Caricaturing Palestinians
In tandem with the rise of of Israel's righteous image among the Taiwanese, Palestine has come to be seen as the "land of the dead" and "enemy on the land". Afraid of being abandoned, afraid of being seen as not strong enough, and even more afraid of any posture that might undermine their internal confidence in resisting China, Taiwan's masses have been motivated to act in ways that will make them "more like Israel". They have come to believe that those sympathizing with the Palestinians are potential traitors of the Taiwanese national cause.
Several reputed media outlets in Taiwan, such as The Reporter, Corner International, and PBS, have attracted angry backlash at the mere mention of the history and experiences of Palestinians in their reports. Any attempt to explain why Gaza is called an "open-air prison" has been denounced as "cold-blooded, ignoring facts, and speaking in favor of terrorists".
The crude caricature that Palestinians "don't work hard but only sit on the ground and cry for the world's sympathy" teaches a harmful lesson to delusional Taiwanese people about negotiating peace with China.
There are members of the independent media or academia who have shown concern for the Palestinian situation in the past, and who are reluctant to condemn China's human rights problems, and who even joined Taiwan’s "anti-war coalition" a few months ago. But there are others in the same camp who have long been concerned about international human rights and justice, and who have always been at the forefront of the fight against China, who are unwilling to fall into this simplified dichotomy.
The limits of simplistic solutions
As a country perennially facing the specter of war, where fear is easily triggered, Taiwan's need for easy answers isn't difficult to understand. The worse the Chinese Communist Party’s (CCP) intentions and attitude, the more confrontational Taiwan becomes. The more simplified the framework for confronting the conflict gets, and the shorter it takes to arrive at a formula for "what should be done" in order to settle down anxiety.
However, once a real war occurs, the test of psychological defense will overwhelm any comfort that such a simplified worldview can offer. The will to resist for a long time calls for mental strength that comes from deep thought. When people are trapped in a simplistic and binary mindset, they value nothing more than survival, and there is nothing they will not to do in order to survive. Therefore, every time this binary framework is activated, there are too many "not me” people filtered out, and the morale of any non-combatant is easily depleted because they are people who can be abandoned at any time. This self-proclaimed "mature adult choice" can be the last straw in the collapse of social trust.
If one day we have to face a war, we have to be very clear about what actions can be considered legitimate self-defense.

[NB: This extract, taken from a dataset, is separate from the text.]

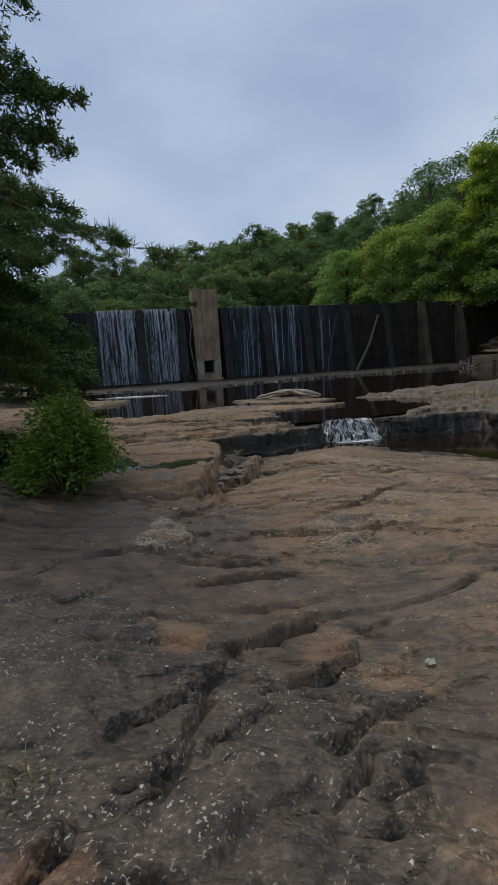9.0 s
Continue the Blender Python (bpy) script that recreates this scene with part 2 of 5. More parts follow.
def concrete_material(name, base, dark, streak):
    k = Mat(name, 0.88)
    k.b.inputs["Specular IOR Level"].default_value = 0.15
    c = k.ramp(k.noise(1.1, 6, 0.6), (0.3, dark), (0.7, base))
    runs = k.noise(3.0, 5, 0.6, k.scaled(1.6, 1.6, 0.12), 0.3)
    c = k.mix(streak, c, k.ramp(runs, (0.36, 0.25), (0.62, 1.1)), "MULTIPLY")
    c = k.mix(0.5, c, k.ramp(k.noise(22, 5, 0.7), (0.3, 0.6), (0.7, 1.25)), "MULTIPLY")
    k.colour(c)
    k.bump(k.noise(9, 6, 0.7), 0.02, 0.8)
    return k.m


DAM_DARK = concrete_material("wet_black_concrete", (0.046, 0.048, 0.053), (0.014, 0.015, 0.017), 0.6)
DAM_BUTT = concrete_material("dark_buttress_concrete", (0.062, 0.058, 0.054), (0.028, 0.026, 0.025), 0.5)
DAM_BROWN = concrete_material("damp_brown_concrete", (0.058, 0.046, 0.037), (0.026, 0.021, 0.018), 0.6)
PILLAR = concrete_material("weathered_tan_concrete", (0.42, 0.305, 0.205), (0.25, 0.18, 0.12), 0.5)
BUTT_DRY = concrete_material("dry_brown_concrete", (0.15, 0.118, 0.088), (0.07, 0.056, 0.043), 0.5)
PATCH = concrete_material("pale_crumbled_concrete", (0.45, 0.39, 0.32), (0.28, 0.22, 0.17), 0.3)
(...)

The binary framework also ignores the fact that even in the midst of war, international law is still binding, and it is unacceptable to advocate for or commit acts of indiscriminate violence against a group of people even in the name of self-defense.
Taiwanese people only see in the media how the U.S. and others "firmly support Israel's defense of the homeland". They do not see the tug-of-war at United Nations meetings, and they do not hear the calls issued by the UN, the EU, and the leaders of many countries for Israel to exercise restraint and abide by the relevant humanitarian agreements. In just over a month, dozens of international journalists and members of humanitarian organizations have died under Israeli air strikes, and question have begun to ring out whether Israel's actions are analogous to war crimes.

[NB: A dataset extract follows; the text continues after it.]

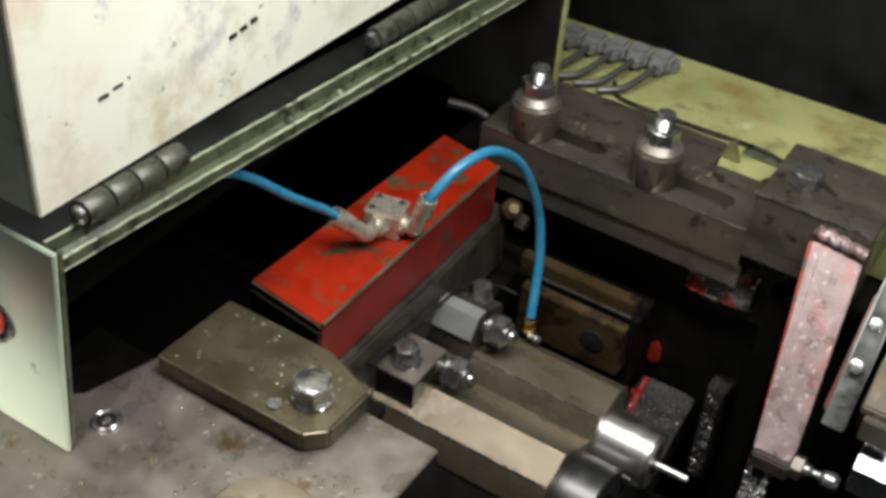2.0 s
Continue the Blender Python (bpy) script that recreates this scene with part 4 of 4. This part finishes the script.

If one day we have to face a war, we have to be very clear about what actions can be considered legitimate self-defense under international law. Not all counterattacks by weaker and smaller countries in order to survive will be accepted by the international community. Even if we face a PLA onslaught, we can't just do whatever we want to – such as advocating for blowing up nuclear plants and dams – or run the risk of losing international support and sympathy.
Unrealistic Expectations
The western media is no longer as lopsided as it was in the 1990s. More and more people realize that the Israeli government has done a lot of things wrong, and the voices of solidarity with the Palestinians have continued to expand over the past 20 years.
What the Taiwanese community shouldn't overlook is that public opinion not only leaves a footprint domestically but also flows across borders. If one collects popular, pro-Zionist comments from the Taiwanese community and throws them onto western social media, Taiwan could quickly acquire the image of another small, bigoted country that doesn't deserve any sympathy.
At a time of deep global turbulence, what reason do the people of other countries have to speak up for a faraway country?
When the Taiwanese use the law of the jungle to accuse the Palestinians of lack of progress, how can they demand and believe that all democratic countries should, for the sake of justice, put aside all their interests and stand together with the United States and Taiwan to fight China?
The human desire for independence and autonomy may not be pragmatic in the byzantine world of international politics, but this desire cannot be eliminated, be it by the Israelis, the Palestinians, or the Taiwanese.
"Who we are"
As the U.S.-China rivalry has heated up in the past five years, Taiwan, at the focal point of the two empires, was suddenly pulled to the centerstage from an obscure corner.
Especially after the shock of the Russia-Ukraine war, the world began to pay attention to this distant island with unprecedented fervor, and Taiwan has gone from being flattered at the beginning, and reciting the script in a somewhat stilted and stiff manner, to becoming intoxicated with its role today.
Despite the unprecedented depth of international media coverage of Taiwan today, the script was given to us by others, not written by us. The Taiwan in the script is the Taiwan that the international community wants us to be. It does not necessarily answer the fundamental question of who we are.
Add to this the fact that the Chinese threat has infiltrated nearly every aspect of life in Taiwan, and many Taiwanese are constrained to think in a simplified binary framework almost like the Israeli-Palestinian issue, whether it is in their understanding of international affairs, how Taiwan should be aligned, or even their own perceptions of themselves.
As for who we are, if we just look at the most pervasive themes in community forums in Taiwan in the past few years, it seems that we only see ourselves as the mirror image of China. As long as we are antithetical to everything Chinese, we’re good. Standing before this mirror breeds a strange kind of narcissism. If China supports Russia, we should support Ukraine. If China supports Palestine, we should support Israel then?
What we should in fact do is break that mirror, step out of the frame, walk towards ourselves, and return to the truth, even if it is not palatable, even if it cannot immediately appease our fear and vanity. It is by settling ourselves from within that we can grow truly strong.